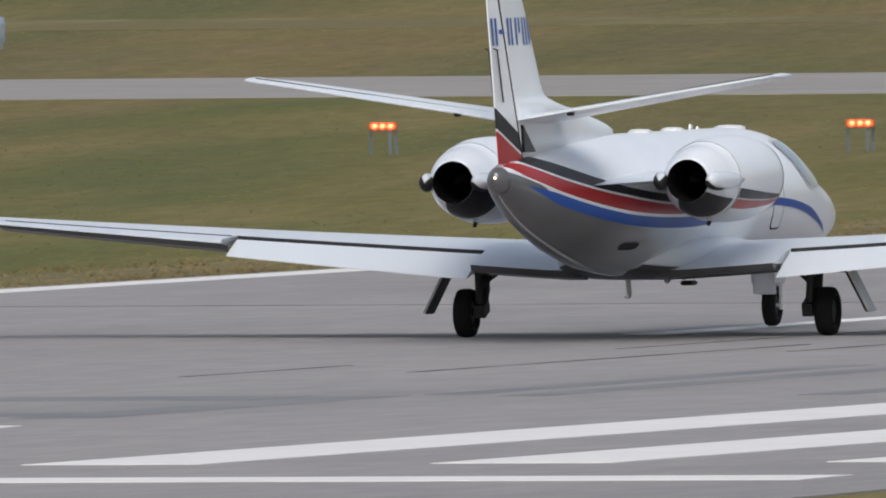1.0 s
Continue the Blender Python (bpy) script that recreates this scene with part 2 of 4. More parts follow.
def part(name, bm, mat, parent=None, label="", smooth=False, bevel=0.0):
    if bevel:
        bmesh.ops.bevel(bm, geom=list(bm.edges), offset=bevel, segments=2, affect="EDGES", clamp_overlap=True)
    bmesh.ops.recalc_face_normals(bm, faces=bm.faces)
    me = bpy.data.meshes.new(name)
    bm.to_mesh(me)
    bm.free()
    me.materials.append(M[mat])
    if smooth:
        me.polygons.foreach_set("use_smooth", [True] * len(me.polygons))
    ob = new(name, me)
    if parent:
        ob.parent = parent
    return tagged(ob, label)


def add_box(bm, size, m=Matrix()):
    bmesh.ops.create_cube(bm, size=1.0, matrix=m @ Matrix.Diagonal((*size, 1)))
    return bm


def add_tube(bm, a, b, r1, r2=None, n=12):
    a, b = Vector(a), Vector(b)
    d = b - a
    m = Matrix.Translation((a + b) / 2) @ d.to_track_quat("Z", "Y").to_matrix().to_4x4()
    bmesh.ops.create_cone(bm, cap_ends=True, segments=n, radius1=r1, radius2=r1 if r2 is None else r2, depth=d.length, matrix=m)
    return bm


def lathe(profile, centre, n=40, axis="y"):
    """rings of (along, radius) round the y, z or x axis through centre."""
    bm = bmesh.new()
    rings = []
    for s, r in profile:
        ring = []
        for k in range(n):
            a = 2 * math.pi * k / n
            u, v = r * math.cos(a), r * math.sin(a)
            p = (u, s, v) if axis == "y" else ((u, v, s) if axis == "z" else (s, u, v))
            ring.append(bm.verts.new(Vector(p) + Vector(centre)))
        rings.append(ring)
    for r0, r1 in zip(rings, rings[1:]):
        for k in range(n):
            bm.faces.new((r0[k], r0[(k + 1) % n], r1[(k + 1) % n], r1[k]))
    return bm


def loft(rings, caps=True):
    bm = bmesh.new()
    vs = [[bm.verts.new(p) for p in ring] for ring in rings]
    n = len(rings[0])
    for r0, r1 in zip(vs, vs[1:]):
        for k in range(n):
            bm.faces.new((r0[k], r0[(k + 1) % n], r1[(k + 1) % n], r1[k]))
    if caps:
        bm.faces.new(vs[0])
        bm.faces.new(vs[-1][::-1])
    return bm


def spline(xs, ys):
    """A smooth curve through points, with no overshoot."""
    xs, ys = np.array(xs, float), np.array(ys, float)
    d = np.diff(ys) / np.diff(xs)
    m = np.concatenate(([d[0]], np.where(d[:-1] * d[1:] > 0, 2 * d[:-1] * d[1:] / (d[:-1] + d[1:] + 1e-12), 0), [d[-1]]))

    def f(x):
        x = min(max(x, xs[0]), xs[-1])
        k = min(max(int(np.searchsorted(xs, x)) - 1, 0), len(xs) - 2)
        h = xs[k + 1] - xs[k]
        t = (x - xs[k]) / h
        return float(ys[k] * (1 + 2 * t) * (1 - t) ** 2 + h * m[k] * t * (1 - t) ** 2 + ys[k + 1] * t * t * (3 - 2 * t) + h * m[k + 1] * t * t * (t - 1))
    return f


def profile(y):
    """The long profile of the airfield: a slight sag that rises to the far end."""
    yc = min(max(y, 120.0), 780.0)
    u = (yc - 314) / 400
    z = 0.623 * u + 0.964 * u * u + 0.909 * u ** 3
    return z + (0.01642 * (min(y, 1182.0) - 780) if y > 780 else 0.0)


GRID = [-3000.0, -1500.0, -600.0, -200.0, 0.0] + [float(v) for v in range(120, 1310, 10)] + [1400.0, 1500.0, 1700.0, 2200.0, 3200.0, 4600.0]
GRID_Z = [profile(v) for v in GRID]


def ground_z(y):
    return float(np.interp(y, GRID, GRID_Z))


def skirt(verts, faces, rim, depth):
    """Closes a thin sheet down into the ground along its rim."""
    base = len(verts)
    verts += [(verts[k][0], verts[k][1], verts[k][2] - depth) for k in rim]
    n = len(rim)
    faces += [(rim[k], rim[(k + 1) % n], base + (k + 1) % n, base + k) for k in range(n)]


def sheet(name, outline, mat, lift, label, kind="structure", category=""):
    """A flat convex-in-x sheet laid on the ground: outline is (y, x_left, x_right) rows."""
    ys = [r[0] for r in outline]
    left, right = [r[1] for r in outline], [r[2] for r in outline]
    y0, y1 = ys[0], ys[-1]
    rows = sorted(set([v for v in GRID if y0 < v < y1] + [float(v) for v in ys]))
    verts, faces = [], []
    for y in rows:
        xl, xr = np.interp(y, ys, left), np.interp(y, ys, right)
        for k in range(5):
            verts.append((xl + (xr - xl) * k / 4, y, ground_z(y) + lift))
    for r in range(len(rows) - 1):
        for k in range(4):
            a = r * 5 + k
            faces.append((a, a + 1, a + 6, a + 5))
    last = 5 * (len(rows) - 1)
    rim = list(range(5)) + [5 * r + 4 for r in range(1, len(rows))] + [last + k for k in (3, 2, 1, 0)] + [5 * r for r in range(len(rows) - 2, 0, -1)]
    skirt(verts, faces, rim, lift + 0.02)
    ob = meshed(name, verts, faces, mat)
    return tagged(ob, label, category, "", kind)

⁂

- WHAT YOU ARE ASKED TO DO -
Each line of the material must be retyped exactly, except that images are omitted.

- PROBLEM SOLUTION -
1.0 s
Continue the Blender Python (bpy) script that recreates this scene with part 2 of 4. More parts follow.
def part(name, bm, mat, parent=None, label="", smooth=False, bevel=0.0):
    if bevel:
        bmesh.ops.bevel(bm, geom=list(bm.edges), offset=bevel, segments=2, affect="EDGES", clamp_overlap=True)
    bmesh.ops.recalc_face_normals(bm, faces=bm.faces)
    me = bpy.data.meshes.new(name)
    bm.to_mesh(me)
    bm.free()
    me.materials.append(M[mat])
    if smooth:
        me.polygons.foreach_set("use_smooth", [True] * len(me.polygons))
    ob = new(name, me)
    if parent:
        ob.parent = parent
    return tagged(ob, label)


def add_box(bm, size, m=Matrix()):
    bmesh.ops.create_cube(bm, size=1.0, matrix=m @ Matrix.Diagonal((*size, 1)))
    return bm


def add_tube(bm, a, b, r1, r2=None, n=12):
    a, b = Vector(a), Vector(b)
    d = b - a
    m = Matrix.Translation((a + b) / 2) @ d.to_track_quat("Z", "Y").to_matrix().to_4x4()
    bmesh.ops.create_cone(bm, cap_ends=True, segments=n, radius1=r1, radius2=r1 if r2 is None else r2, depth=d.length, matrix=m)
    return bm


def lathe(profile, centre, n=40, axis="y"):
    """rings of (along, radius) round the y, z or x axis through centre."""
    bm = bmesh.new()
    rings = []
    for s, r in profile:
        ring = []
        for k in range(n):
            a = 2 * math.pi * k / n
            u, v = r * math.cos(a), r * math.sin(a)
            p = (u, s, v) if axis == "y" else ((u, v, s) if axis == "z" else (s, u, v))
            ring.append(bm.verts.new(Vector(p) + Vector(centre)))
        rings.append(ring)
    for r0, r1 in zip(rings, rings[1:]):
        for k in range(n):
            bm.faces.new((r0[k], r0[(k + 1) % n], r1[(k + 1) % n], r1[k]))
    return bm


def loft(rings, caps=True):
    bm = bmesh.new()
    vs = [[bm.verts.new(p) for p in ring] for ring in rings]
    n = len(rings[0])
    for r0, r1 in zip(vs, vs[1:]):
        for k in range(n):
            bm.faces.new((r0[k], r0[(k + 1) % n], r1[(k + 1) % n], r1[k]))
    if caps:
        bm.faces.new(vs[0])
        bm.faces.new(vs[-1][::-1])
    return bm


def spline(xs, ys):
    """A smooth curve through points, with no overshoot."""
    xs, ys = np.array(xs, float), np.array(ys, float)
    d = np.diff(ys) / np.diff(xs)
    m = np.concatenate(([d[0]], np.where(d[:-1] * d[1:] > 0, 2 * d[:-1] * d[1:] / (d[:-1] + d[1:] + 1e-12), 0), [d[-1]]))

    def f(x):
        x = min(max(x, xs[0]), xs[-1])
        k = min(max(int(np.searchsorted(xs, x)) - 1, 0), len(xs) - 2)
        h = xs[k + 1] - xs[k]
        t = (x - xs[k]) / h
        return float(ys[k] * (1 + 2 * t) * (1 - t) ** 2 + h * m[k] * t * (1 - t) ** 2 + ys[k + 1] * t * t * (3 - 2 * t) + h * m[k + 1] * t * t * (t - 1))
    return f


def profile(y):
    """The long profile of the airfield: a slight sag that rises to the far end."""
    yc = min(max(y, 120.0), 780.0)
    u = (yc - 314) / 400
    z = 0.623 * u + 0.964 * u * u + 0.909 * u ** 3
    return z + (0.01642 * (min(y, 1182.0) - 780) if y > 780 else 0.0)


GRID = [-3000.0, -1500.0, -600.0, -200.0, 0.0] + [float(v) for v in range(120, 1310, 10)] + [1400.0, 1500.0, 1700.0, 2200.0, 3200.0, 4600.0]
GRID_Z = [profile(v) for v in GRID]


def ground_z(y):
    return float(np.interp(y, GRID, GRID_Z))


def skirt(verts, faces, rim, depth):
    """Closes a thin sheet down into the ground along its rim."""
    base = len(verts)
    verts += [(verts[k][0], verts[k][1], verts[k][2] - depth) for k in rim]
    n = len(rim)
    faces += [(rim[k], rim[(k + 1) % n], base + (k + 1) % n, base + k) for k in range(n)]


def sheet(name, outline, mat, lift, label, kind="structure", category=""):
    """A flat convex-in-x sheet laid on the ground: outline is (y, x_left, x_right) rows."""
    ys = [r[0] for r in outline]
    left, right = [r[1] for r in outline], [r[2] for r in outline]
    y0, y1 = ys[0], ys[-1]
    rows = sorted(set([v for v in GRID if y0 < v < y1] + [float(v) for v in ys]))
    verts, faces = [], []
    for y in rows:
        xl, xr = np.interp(y, ys, left), np.interp(y, ys, right)
        for k in range(5):
            verts.append((xl + (xr - xl) * k / 4, y, ground_z(y) + lift))
    for r in range(len(rows) - 1):
        for k in range(4):
            a = r * 5 + k
            faces.append((a, a + 1, a + 6, a + 5))
    last = 5 * (len(rows) - 1)
    rim = list(range(5)) + [5 * r + 4 for r in range(1, len(rows))] + [last + k for k in (3, 2, 1, 0)] + [5 * r for r in range(len(rows) - 2, 0, -1)]
    skirt(verts, faces, rim, lift + 0.02)
    ob = meshed(name, verts, faces, mat)
    return tagged(ob, label, category, "", kind)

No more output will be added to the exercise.